Ms. Andersen does a great job in balancing the personal stories of the Courtenays, Elizabeth and Anabel against the bigger picture of the highly volatile political situation. Mary Stuart, formerly Queen of Scots and now married to Philip of Spain, wants Spain to join forces with their Irish Catholic brethren against the English oppressors, and war is inevitable. It’s just a question of when it’s going to happen and how long Elizabeth has to prepare for it.
The relationship between the queen and her heir is very well drawn; Anabel is as keenly intelligent and politically astute as her mother, but she also has to face difficult choices in her personal life. A princess cannot afford to love where she chooses, and her growing attachment to Kit Courtenay can’t be allowed to interfere with the need for her to make a matrimonial alliance with France or Scotland. Kit’s twin sister, Pippa, who is Anabel’s closest friend and adviser, is also struggling with her feelings for Matthew Harrington (the son of their father’s oldest servant and friend) as well as to bear the burden placed upon her by the ‘gift’ which enables her to gain insight into the future. I particularly enjoyed seeing Kit come into his own in this book. Before, he was characterised as a charming, devil-may-care type who made people laugh and whom nobody took seriously. But now, he’s growing up and finding his identity apart from his father and the older brother he idolises but can’t help resenting. Dominic and Minuette have roles to play, too, and I enjoyed meeting them again. They are parents of grown children, yet it’s clear that they are still as devoted and in love as ever they were as they try to reconcile their desire to stay out of the spotlight with their strong sense of duty.
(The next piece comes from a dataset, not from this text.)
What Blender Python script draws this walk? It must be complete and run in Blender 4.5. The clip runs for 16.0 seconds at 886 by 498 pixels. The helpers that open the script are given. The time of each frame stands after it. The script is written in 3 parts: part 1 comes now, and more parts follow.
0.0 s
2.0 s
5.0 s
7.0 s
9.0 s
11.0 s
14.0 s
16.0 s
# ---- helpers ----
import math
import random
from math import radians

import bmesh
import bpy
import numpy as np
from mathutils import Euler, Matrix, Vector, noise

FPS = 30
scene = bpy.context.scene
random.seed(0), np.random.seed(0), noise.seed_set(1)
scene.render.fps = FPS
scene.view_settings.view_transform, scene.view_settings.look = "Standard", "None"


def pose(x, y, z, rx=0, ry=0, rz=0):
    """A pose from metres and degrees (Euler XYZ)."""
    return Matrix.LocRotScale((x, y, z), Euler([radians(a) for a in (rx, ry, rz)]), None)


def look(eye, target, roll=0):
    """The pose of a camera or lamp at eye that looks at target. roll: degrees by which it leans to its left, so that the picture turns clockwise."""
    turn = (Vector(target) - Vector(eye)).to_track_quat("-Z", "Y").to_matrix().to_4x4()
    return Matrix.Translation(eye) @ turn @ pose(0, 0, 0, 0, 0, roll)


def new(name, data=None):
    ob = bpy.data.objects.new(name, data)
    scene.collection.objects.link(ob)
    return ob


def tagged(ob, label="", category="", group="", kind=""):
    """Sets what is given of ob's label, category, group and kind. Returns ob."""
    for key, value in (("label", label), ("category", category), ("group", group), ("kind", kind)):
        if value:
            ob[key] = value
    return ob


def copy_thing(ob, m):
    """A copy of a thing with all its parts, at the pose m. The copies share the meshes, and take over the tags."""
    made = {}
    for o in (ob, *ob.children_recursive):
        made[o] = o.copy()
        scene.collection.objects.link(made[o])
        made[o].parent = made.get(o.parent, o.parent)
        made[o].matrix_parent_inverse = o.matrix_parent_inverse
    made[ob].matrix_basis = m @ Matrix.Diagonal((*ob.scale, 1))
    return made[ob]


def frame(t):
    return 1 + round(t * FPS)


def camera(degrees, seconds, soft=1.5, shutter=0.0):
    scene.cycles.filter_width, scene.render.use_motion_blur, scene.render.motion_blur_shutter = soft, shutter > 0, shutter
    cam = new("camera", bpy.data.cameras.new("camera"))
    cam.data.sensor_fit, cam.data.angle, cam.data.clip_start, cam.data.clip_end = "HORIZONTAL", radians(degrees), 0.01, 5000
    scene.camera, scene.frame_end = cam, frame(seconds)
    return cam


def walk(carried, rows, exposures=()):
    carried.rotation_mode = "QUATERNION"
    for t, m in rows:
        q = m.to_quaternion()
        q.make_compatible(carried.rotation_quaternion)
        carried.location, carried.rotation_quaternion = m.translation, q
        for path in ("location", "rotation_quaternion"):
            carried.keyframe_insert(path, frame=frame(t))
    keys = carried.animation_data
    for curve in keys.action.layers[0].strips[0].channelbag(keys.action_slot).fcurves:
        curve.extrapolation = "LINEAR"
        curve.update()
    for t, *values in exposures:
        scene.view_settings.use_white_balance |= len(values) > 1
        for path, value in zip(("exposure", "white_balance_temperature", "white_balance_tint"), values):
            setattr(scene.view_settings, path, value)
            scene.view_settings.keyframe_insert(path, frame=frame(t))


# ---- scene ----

There are several different storylines being pursued here, some of which end with the book and some which will no doubt be concluded in the following one, The Virgin’s War. Ms Andersen has once again crafted a compelling, fast-moving and complex story and peopled it with a set of principal characters it’s easy to care about and root for. The Virgin’s Spy is a terrific read and I’d definitely recommend it to anyone who enjoys historical fiction but is in the mood for something a little different.